Congress has an opportunity to help build public trust in the safety of driverless technology by requiring existing innovations that will be the building blocks of driverless vehicles into cars right away, with immediate benefits. For example, in the future, automated vehicles will need driver monitoring systems to make smooth handoffs between machine and driver, automated braking to avoid crashes and lane-keeping technology to keep vehicles where they belong. Today these systems, when working correctly, can help limit crashes by assisting human drivers, just as someday these features may assist computer drivers. Using technology to save lives now does not preclude saving more lives later.

As Congress begins to actively debate the future of the automobile industry, there is a lot of talk about upgrading roads, encouraging electric battery-powered vehicles and accelerating the introduction of driverless cars. Yet, there is not nearly enough talk about what is needed to make us all safer sooner.

There have been a variety of reasonable bills introduced to help the U.S. catch up to the rest of the developed world when it comes to vehicle safety and safeguarding pedestrians. They include improving the safety of our back-seat passengers in crashes, better recall procedures, and more robust and transparent data collection, along with requiring advanced safety features now common around the world.

Unfortunately, we have a long way to go and no time to waste. The European Union, despite a larger population and an almost identical number of vehicles and land size, had under 19,000 crash deaths last year, less than half of the U.S. death toll.

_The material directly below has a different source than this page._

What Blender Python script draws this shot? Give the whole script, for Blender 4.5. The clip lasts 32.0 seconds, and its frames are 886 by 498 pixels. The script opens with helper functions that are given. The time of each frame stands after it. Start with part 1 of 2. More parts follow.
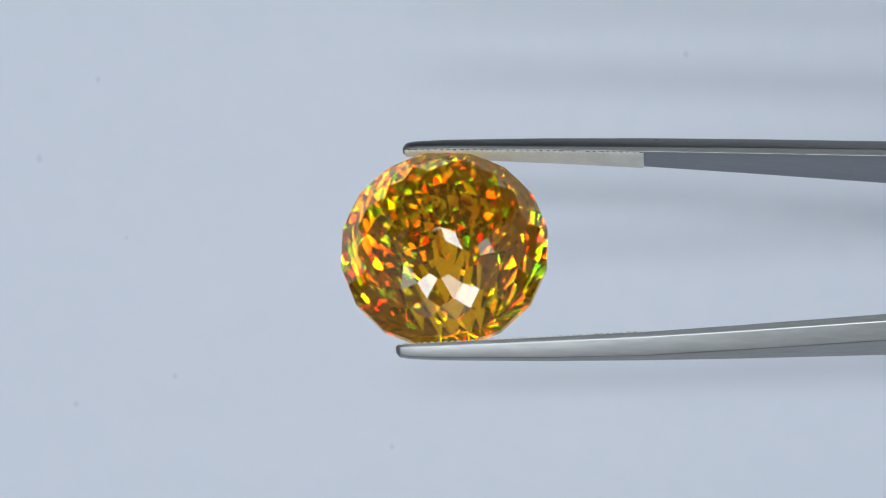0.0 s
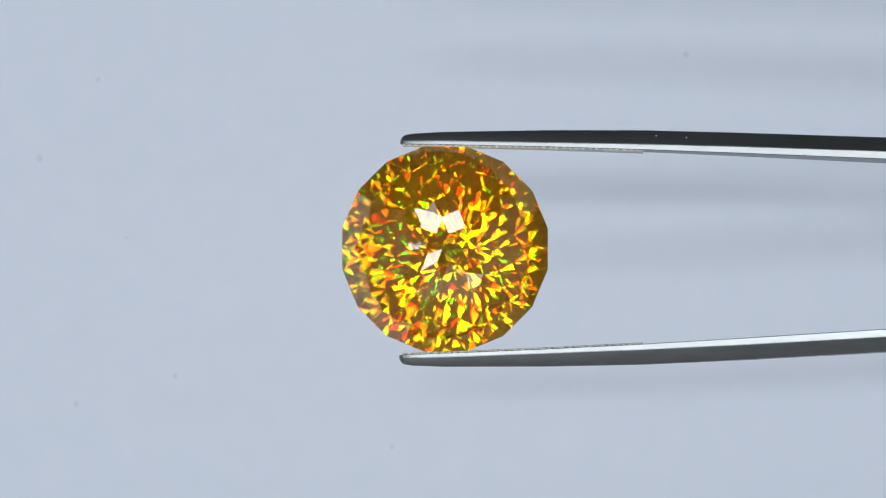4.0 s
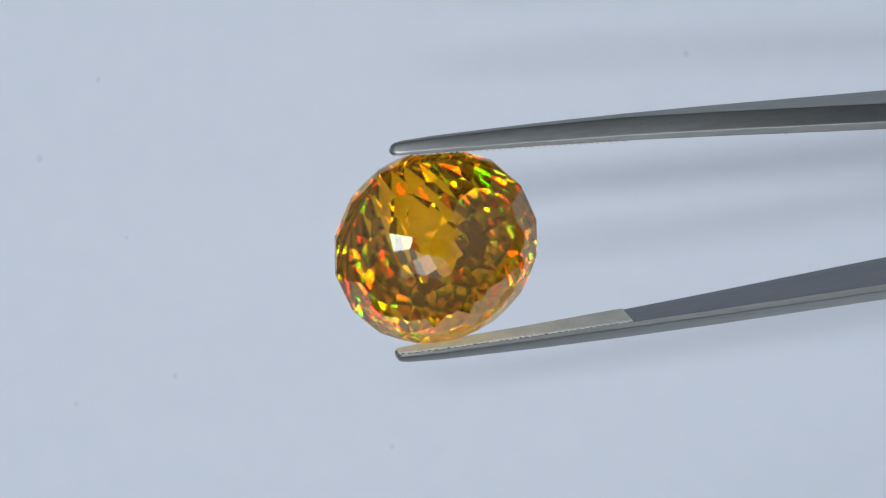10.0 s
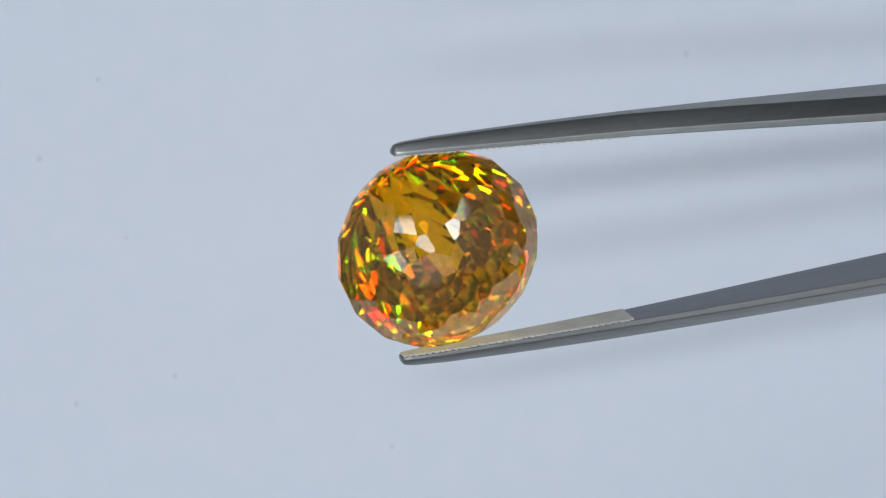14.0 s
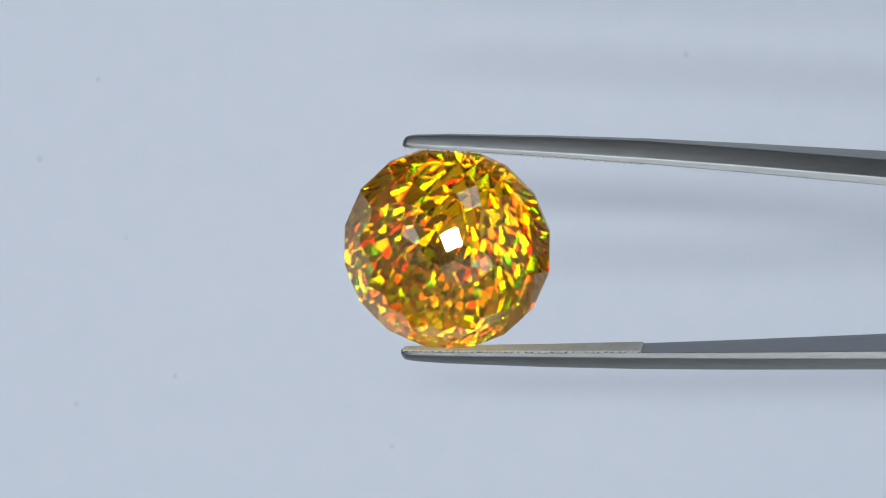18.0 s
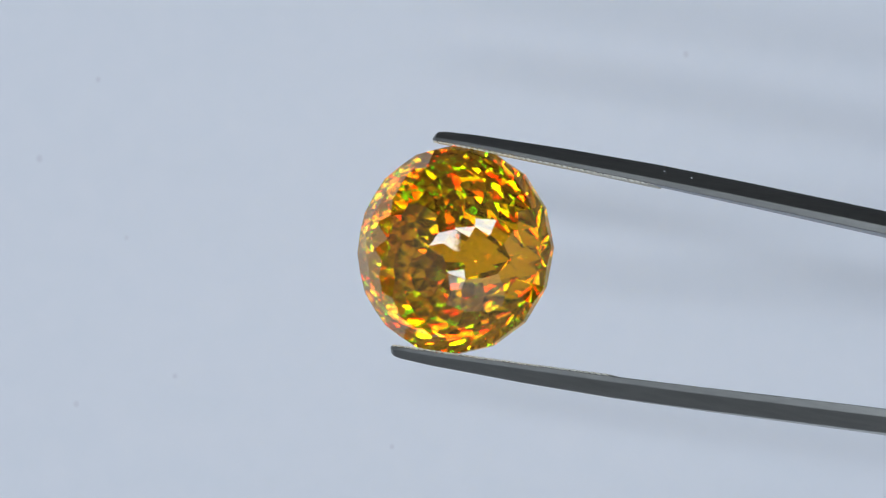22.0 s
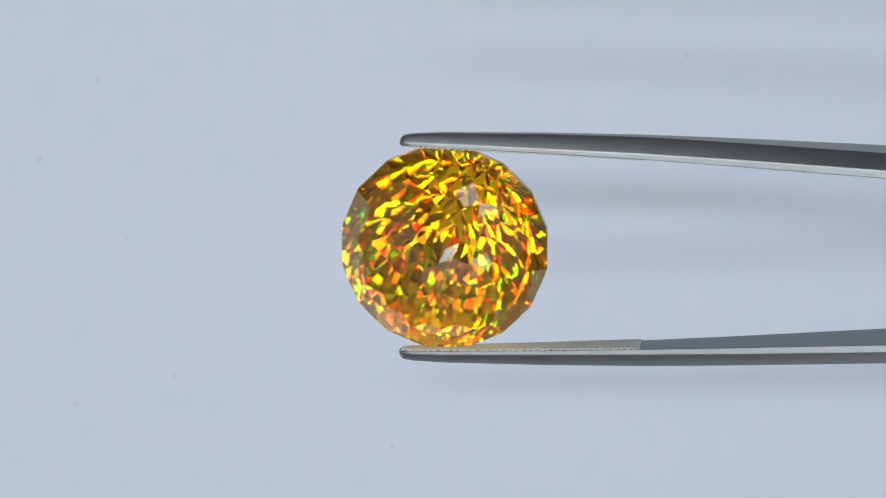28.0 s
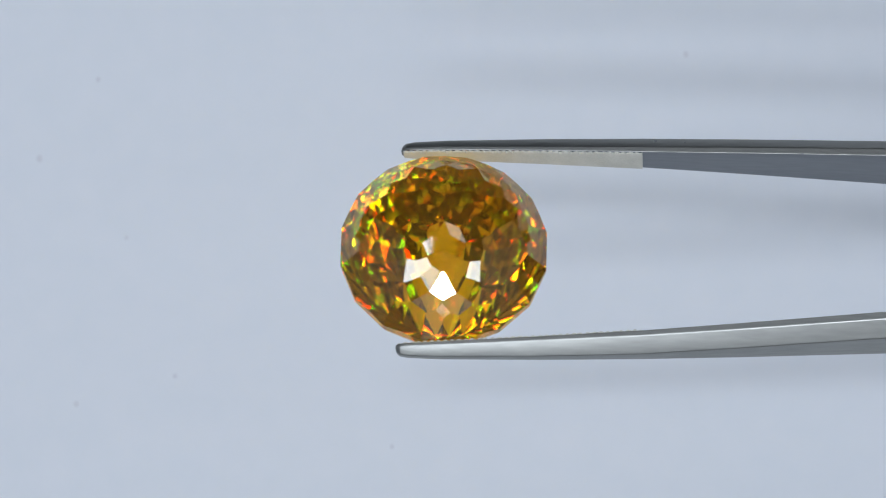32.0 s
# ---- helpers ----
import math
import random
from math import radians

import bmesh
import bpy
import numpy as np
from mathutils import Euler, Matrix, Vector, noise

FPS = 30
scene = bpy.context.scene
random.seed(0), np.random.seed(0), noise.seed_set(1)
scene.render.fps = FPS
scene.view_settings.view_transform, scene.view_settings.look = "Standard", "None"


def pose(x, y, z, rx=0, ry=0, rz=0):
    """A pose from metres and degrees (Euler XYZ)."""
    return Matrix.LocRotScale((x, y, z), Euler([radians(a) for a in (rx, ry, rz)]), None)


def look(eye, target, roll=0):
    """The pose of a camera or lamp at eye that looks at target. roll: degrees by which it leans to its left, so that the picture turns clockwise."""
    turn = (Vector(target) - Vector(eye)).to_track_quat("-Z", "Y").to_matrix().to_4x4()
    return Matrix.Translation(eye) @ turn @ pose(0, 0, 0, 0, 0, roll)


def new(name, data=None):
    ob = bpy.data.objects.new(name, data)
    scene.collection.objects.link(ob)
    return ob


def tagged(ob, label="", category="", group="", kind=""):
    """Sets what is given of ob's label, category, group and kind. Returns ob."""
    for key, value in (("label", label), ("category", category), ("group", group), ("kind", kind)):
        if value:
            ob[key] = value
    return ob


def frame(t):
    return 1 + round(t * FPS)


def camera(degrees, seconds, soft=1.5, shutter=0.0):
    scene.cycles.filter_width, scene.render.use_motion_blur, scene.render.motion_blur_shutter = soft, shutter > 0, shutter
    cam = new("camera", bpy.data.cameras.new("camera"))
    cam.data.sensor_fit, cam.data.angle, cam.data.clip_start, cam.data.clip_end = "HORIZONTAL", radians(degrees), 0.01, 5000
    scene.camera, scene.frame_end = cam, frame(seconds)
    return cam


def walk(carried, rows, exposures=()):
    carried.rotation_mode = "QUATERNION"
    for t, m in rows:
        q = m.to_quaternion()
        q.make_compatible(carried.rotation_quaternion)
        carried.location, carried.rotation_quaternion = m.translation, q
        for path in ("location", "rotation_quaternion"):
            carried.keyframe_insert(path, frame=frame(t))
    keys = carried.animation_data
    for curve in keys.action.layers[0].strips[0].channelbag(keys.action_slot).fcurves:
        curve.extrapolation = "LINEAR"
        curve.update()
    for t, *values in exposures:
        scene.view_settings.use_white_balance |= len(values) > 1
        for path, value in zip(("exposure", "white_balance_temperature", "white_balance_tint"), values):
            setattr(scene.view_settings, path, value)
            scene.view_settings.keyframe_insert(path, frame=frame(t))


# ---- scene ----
PX = 0.01 / 365            # one unit of the drawing: the stone is 365 units, 10 mm, across
HOME = Vector((0.0, 0.0, 0.25))
AWAY = 8961 * PX           # from the lens to the stone

cam = camera(10.0, 32.0, soft=1.15)
STAND = look((0, -AWAY, HOME.z), (0, 0, HOME.z))
cam.data.dof.use_dof, cam.data.dof.focus_distance, cam.data.dof.aperture_fstop = True, AWAY - 0.001, 220.0
walk(cam, [(0.0, STAND), (32.0, STAND)])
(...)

Further, the EU’s record-low vehicle-related deaths came without a single driverless vehicle on the road, but with robust consumer information and a regulatory scheme that mandates safety.

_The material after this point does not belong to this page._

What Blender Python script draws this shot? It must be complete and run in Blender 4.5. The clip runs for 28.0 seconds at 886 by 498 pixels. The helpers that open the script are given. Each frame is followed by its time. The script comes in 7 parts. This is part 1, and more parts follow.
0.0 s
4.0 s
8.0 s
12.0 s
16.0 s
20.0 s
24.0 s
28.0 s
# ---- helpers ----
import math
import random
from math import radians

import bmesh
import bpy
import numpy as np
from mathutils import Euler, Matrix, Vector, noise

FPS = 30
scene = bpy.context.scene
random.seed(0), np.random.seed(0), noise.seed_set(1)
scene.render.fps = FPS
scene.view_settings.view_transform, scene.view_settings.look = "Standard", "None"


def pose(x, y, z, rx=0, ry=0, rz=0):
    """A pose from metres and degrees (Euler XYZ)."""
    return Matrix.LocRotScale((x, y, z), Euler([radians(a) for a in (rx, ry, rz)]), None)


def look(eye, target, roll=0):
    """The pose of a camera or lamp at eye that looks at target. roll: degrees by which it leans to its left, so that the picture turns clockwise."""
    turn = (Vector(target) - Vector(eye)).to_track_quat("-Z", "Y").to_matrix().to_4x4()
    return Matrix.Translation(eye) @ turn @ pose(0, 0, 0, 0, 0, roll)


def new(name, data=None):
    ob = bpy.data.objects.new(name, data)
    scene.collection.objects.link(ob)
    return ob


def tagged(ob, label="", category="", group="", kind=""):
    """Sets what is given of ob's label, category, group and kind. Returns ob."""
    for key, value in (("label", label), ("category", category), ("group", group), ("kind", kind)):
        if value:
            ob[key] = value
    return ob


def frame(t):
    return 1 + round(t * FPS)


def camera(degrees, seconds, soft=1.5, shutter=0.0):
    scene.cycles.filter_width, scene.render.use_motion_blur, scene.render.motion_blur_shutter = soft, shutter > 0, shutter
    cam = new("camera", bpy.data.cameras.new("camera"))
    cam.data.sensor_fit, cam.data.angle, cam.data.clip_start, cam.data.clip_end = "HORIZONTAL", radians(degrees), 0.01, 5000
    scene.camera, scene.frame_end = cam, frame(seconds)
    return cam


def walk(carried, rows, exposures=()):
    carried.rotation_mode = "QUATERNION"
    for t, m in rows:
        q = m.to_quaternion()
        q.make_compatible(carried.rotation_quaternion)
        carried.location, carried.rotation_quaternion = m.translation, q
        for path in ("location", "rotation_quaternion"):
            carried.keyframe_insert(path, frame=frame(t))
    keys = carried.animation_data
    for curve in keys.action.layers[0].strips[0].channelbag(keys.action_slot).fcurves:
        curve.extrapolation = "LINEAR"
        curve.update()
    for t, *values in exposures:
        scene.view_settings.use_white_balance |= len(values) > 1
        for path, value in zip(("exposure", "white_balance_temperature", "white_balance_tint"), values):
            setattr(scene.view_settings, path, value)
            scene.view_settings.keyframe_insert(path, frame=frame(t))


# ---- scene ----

In the U.S., however, car manufacturers concerned about challenges from new market entrants — foreign and domestic — are lobbying for looser regulations and immunity from responsibility for automated vehicle crashes. Congress must push the industry to move quickly to protect lives before profits and stand behind their products when things inevitably go wrong. The best time to appropriately assign accountability regarding who will be held responsible if a car with a computer driver kills your loved ones, or a systemwide defect impacts an entire driverless fleet, is before the crash.

Moreover, history demonstrates that thoughtful requirements for all vehicles, crafted in a way to keep pace with major innovations in the automobile industry, have always been necessary to ensure vehicle safety is not reserved for the rich alone.

Federal legislation requiring objective performance standards based on data collected from driverless cars being tested on public streets can provide a path to this future. Yet Congress seems poised to do little, or nothing, once again. It is time for policy makers to reconcile the notion that the long-term viability of the driverless vehicle industry and keeping public roads safer now with incremental improvements, federal oversight and legal responsibility are not opposing ideas but necessary partners.

There is no question the U.S. can lead in the coming era of vehicle innovation while improving safety for all drivers, passengers and pedestrians. Success in this ambitious task will require moving forward quickly with existing safety technology and dispensing with the idea that innovations, safety and accountability are incompatible when, in fact, each is integral to the long-term success of the other.